Jazzinside review Reviewer: Matt Marshall
The first recording in pianist Randy Klein’s “Two Duos” series (for Jazzheads label he founded in 1991).
Sunday Morning pits Klein alternately against (or in consort with) trombonist Chris Washburne and saxophonist Oleg Kireyev – the album’s 12 tunes split evenly between the two duos. The result is a record deeply involved with a languorous, moody blues-tinged music that can stir the soul even if the body remains reclined.
Overall, the pieces with trombone, perhaps surprisingly, prove to kick harder than those with sax, if this album can rightly be said to contain anything that truly kicks. The opener, “Hiding Out”, finds Klein and Washburne advancing a stop-and-go motion that soon swells with an anthemic quality – shades of Charlie Haden’s Liberation Music Orchestra material. “I Caught You in a Lie” adopts an oompah piano groove over which Washburne drives a melodic, yet forceful tune. “Doo Boo Bop” follows a similar line, sounding like a brother to the famous “Patricia” from La Dolce Vita. Klein’s piano cuts and jolts heavily on his solo, but in the final minute he exchanges pieces of the samba-esque melody with Washburne, highlighting the give and take that drives the entire record. On the final three tunes from this pairing, the mood turns wistful. “House on the Hill” is a heavy, almost mournful type of Bossa Nova with both Klein and Washburne coursing the lower reaches of their instruments. “Petits Pois”, conversely, is sweetly melodious, sentimental. While Her Beautiful Soul” appropriately relies on melodic and harmonic lines that explore a more substantial, though still pretty space.
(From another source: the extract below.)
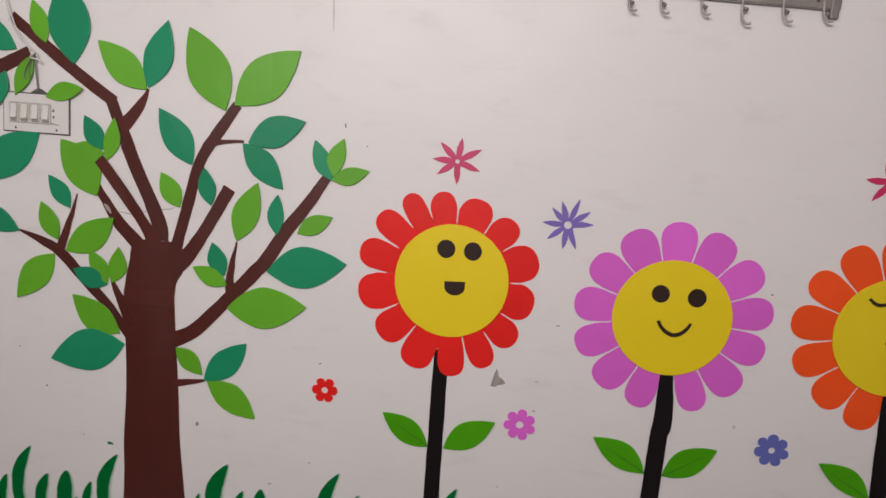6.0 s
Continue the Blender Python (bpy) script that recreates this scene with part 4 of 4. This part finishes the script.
wires = thing("cable", "white twin cable hanging down the wall to the switchboard", "cable", at=(-1.3, 0, 1.57))
cable("strand", [(-1.41, -0.006, 2.95), (-1.405, -0.006, 2.4), (-1.398, -0.008, 2.0), (-1.386, -0.012, 1.86), (-1.368, -0.014, 1.775), (-1.341, -0.012, 1.722), (-1.304, -0.012, 1.688), (-1.296, -0.014, 1.668)], 0.0027, "wire_white", wires)
cable("strand", [(-1.40, -0.006, 2.95), (-1.396, -0.006, 2.4), (-1.391, -0.008, 2.0), (-1.383, -0.010, 1.86), (-1.358, -0.011, 1.765), (-1.325, -0.012, 1.712), (-1.292, -0.014, 1.684), (-1.281, -0.016, 1.668)], 0.0022, "wire_white", wires)
cable("twist", [(-1.304, -0.016, 1.690), (-1.284, -0.024, 1.682), (-1.300, -0.020, 1.666), (-1.276, -0.018, 1.660), (-1.270, -0.014, 1.650)], 0.0026, "wire_white", wires)
cable("twist", [(-1.296, -0.016, 1.675), (-1.305, -0.018, 1.655), (-1.318, -0.014, 1.635), (-1.326, -0.011, 1.61), (-1.318, -0.011, 1.60)], 0.0018, "wire_grey", wires)
cable("twist", [(-1.300, -0.014, 1.665), (-1.308, -0.012, 1.640), (-1.309, -0.011, 1.605)], 0.0016, "wire_grey", wires)
cable("lead", [(-1.295, -0.013, 1.684), (-1.291, -0.012, 1.65), (-1.288, -0.010, 1.61), (-1.285, -0.008, 1.568)], 0.0024, "wire_grey", wires)

# hook rail -------------------------------------------------------------
rail = thing("hook_rail", "dull steel wall rail with six coat hooks", "coat rack", at=(0.66, 0, 1.96))
bm = bmesh.new()
bmesh.ops.create_cube(bm, size=1, matrix=Matrix.Translation((0.664, -0.008, 1.968)) @ Matrix.Rotation(radians(1.5), 4, "Y") @ Matrix.Diagonal((0.60, 0.012, 0.05, 1)))
bmesh.ops.bevel(bm, geom=bm.edges[:], offset=0.003, segments=2, affect="EDGES")
part("plate", bm, "steel", rail)
box("bracket", 0.937, 0.959, -0.017, -0.0005, 1.914, 1.985, "steel", rail, "", 0.003)
for hx, hz in ((0.417, 1.900), (0.503, 1.898), (0.611, 1.901), (0.718, 1.884), (0.824, 1.896), (0.928, 1.903)):
    cable("hook", [(hx - 0.009, -0.012, 1.958), (hx - 0.009, -0.015, 1.938), (hx - 0.007, -0.017, hz + 0.020), (hx - 0.002, -0.022, hz + 0.006), (hx + 0.006, -0.028, hz), (hx + 0.013, -0.032, hz + 0.002)], 0.0034, "hook_steel", rail)
    cable("stud", [(hx - 0.005, -0.014, 1.926), (hx + 0.002, -0.024, 1.921)], 0.0052, "steel", rail)
for bx, bz in ((0.800, 1.962), (0.902, 1.958)):
    cable("bolt", [(bx, -0.012, bz), (bx, -0.0175, bz)], 0.004, "dark_grey", rail)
The first few raspy phrases from Kireyev’s sax on “Truly Yours” generate a relaxed, after-hours feel that will dominate much of the work the reed-man conducts with Klein. The tune – and Kireyev’s sound, in particular – recalls Coleman Hawkin’s “Night Hawk” or “La Rosita” with Ben Webster. The sax’s mouthpiece is a constant, woody presence – the frayed edges of each note allowing you to almost taste the frayed edges of each note allowing you to almost taste the filtering reed against your tongue. Even on “Sunday Morning”, when Klein dances a spirited, perky piano line – a sunny, 9 a.m. coffee song, say – Kireyev still sounds involved with happenings from an earlier hour, when night and morning converge and for a time threaten to escape the clock altogether.
This noir mood is carried over into the duo’s next tune, “Now I Wonder”, but on “I’ve Got an Itch” feet start a-tappin’. Klein’s piano chops through sparse, yet vibrant vamps, while Kireyev releases boogying bop lines. The duo’s sound is tough yet mischievous on “Lottery Day”, then, on the album’s final number, ”Fly Free”, soft and melancholy, with Kireyev’s reed percolating the moisture from his breath.
As Klein remarks in the liner notes, “In a duo performance, both players are always totally exposed”. Still, there’s nothing of stage fright in any of the playing here. The musicians seem rather to be lounging about in their Sunday morning PJs, discussing openly and without conceit the particulars of their lives and the world at large. The interplay is honest and familial and, even at its darkest, hums with a warm, jovial appreciation of being alive and participating fully in life.